## YOUR GOAL
Reproduce the listing below in full and without alteration, apart from its pictures.

═══

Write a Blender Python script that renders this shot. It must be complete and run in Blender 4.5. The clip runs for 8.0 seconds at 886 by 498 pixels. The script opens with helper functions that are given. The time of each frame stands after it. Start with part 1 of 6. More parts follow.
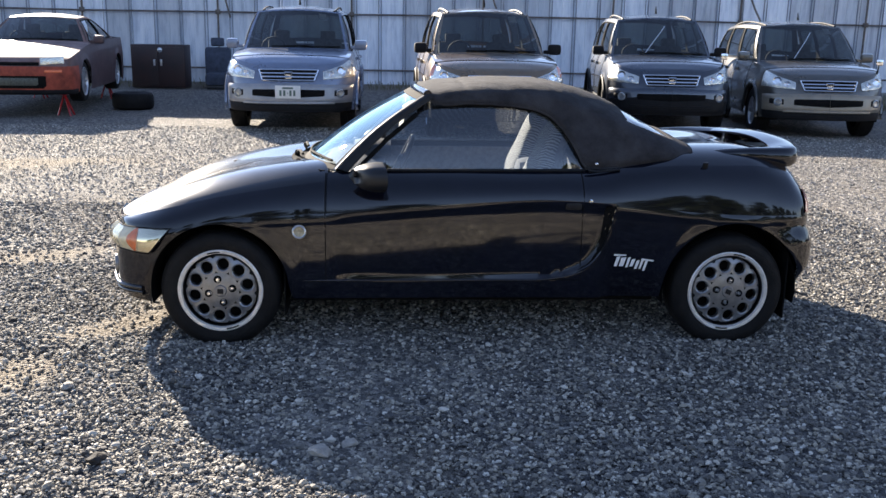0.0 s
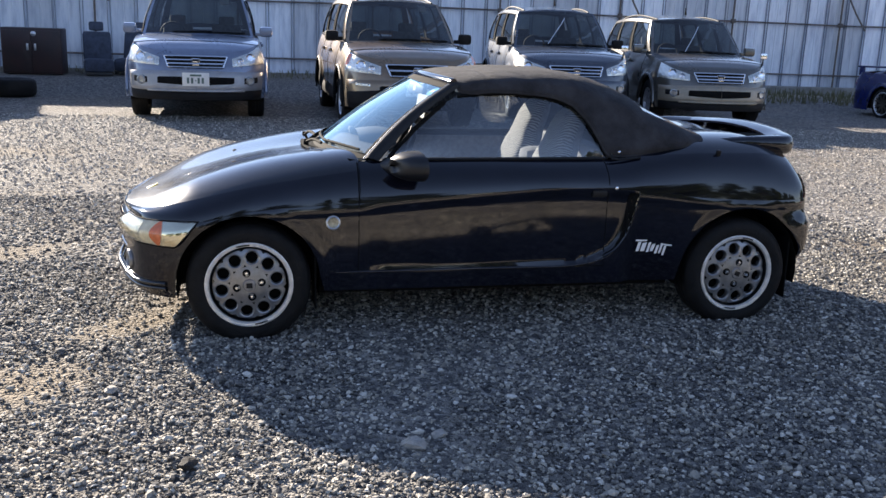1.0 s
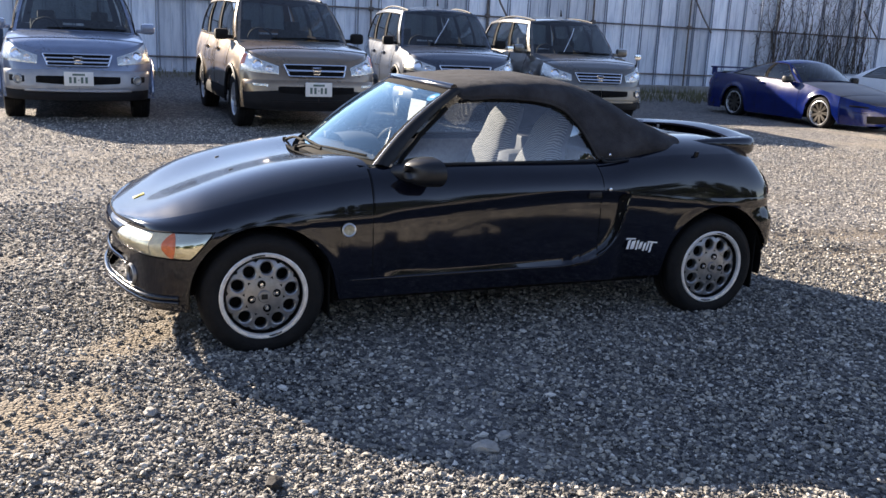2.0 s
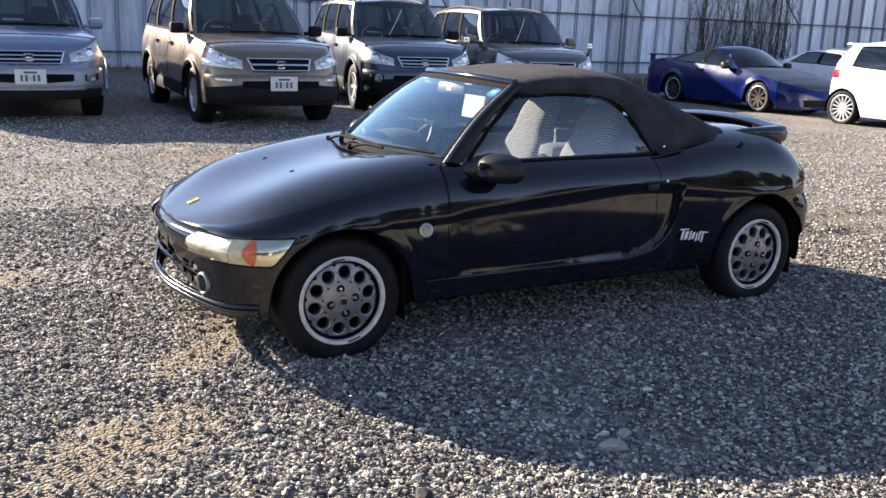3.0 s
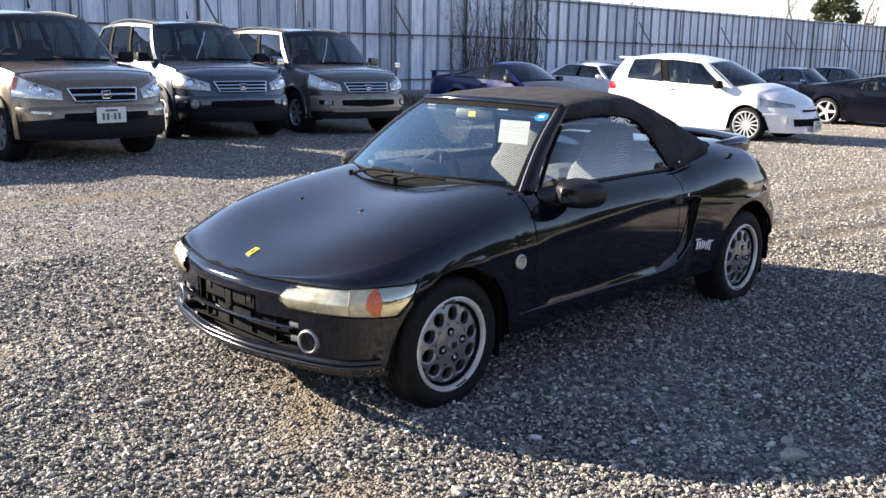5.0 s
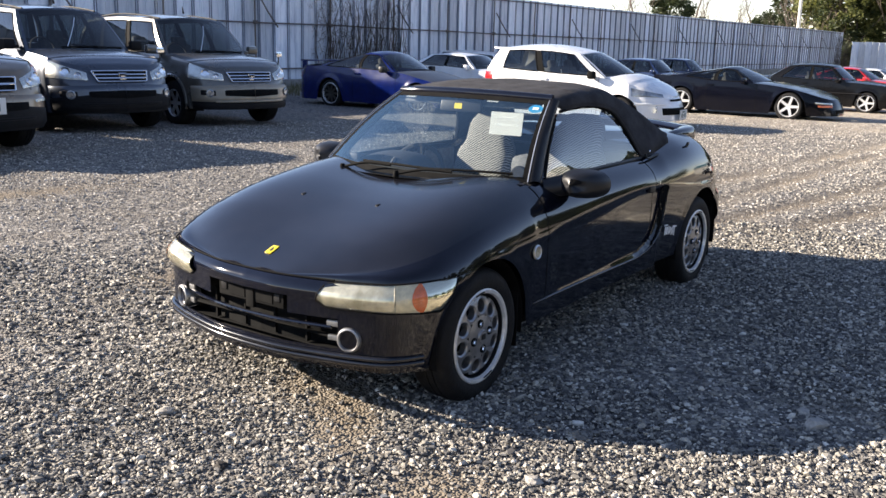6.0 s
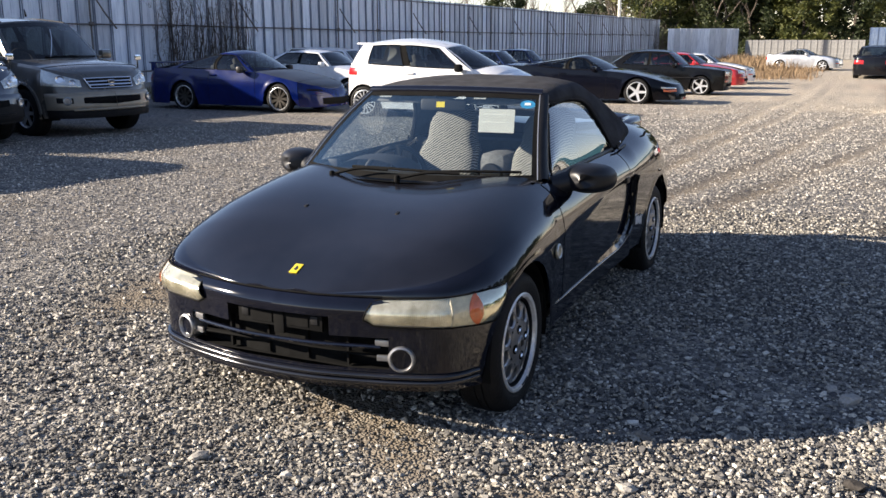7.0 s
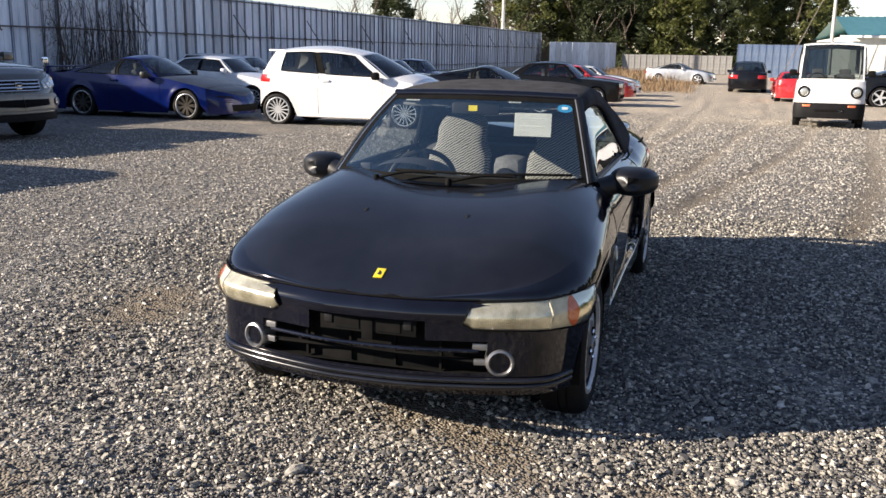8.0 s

═══

## ANSWER TO THIS PROBLEM
Write a Blender Python script that renders this shot. It must be complete and run in Blender 4.5. The clip runs for 8.0 seconds at 886 by 498 pixels. The script opens with helper functions that are given. The time of each frame stands after it. Start with part 1 of 6. More parts follow.
0.0 s
1.0 s
2.0 s
3.0 s
5.0 s
6.0 s
7.0 s
8.0 s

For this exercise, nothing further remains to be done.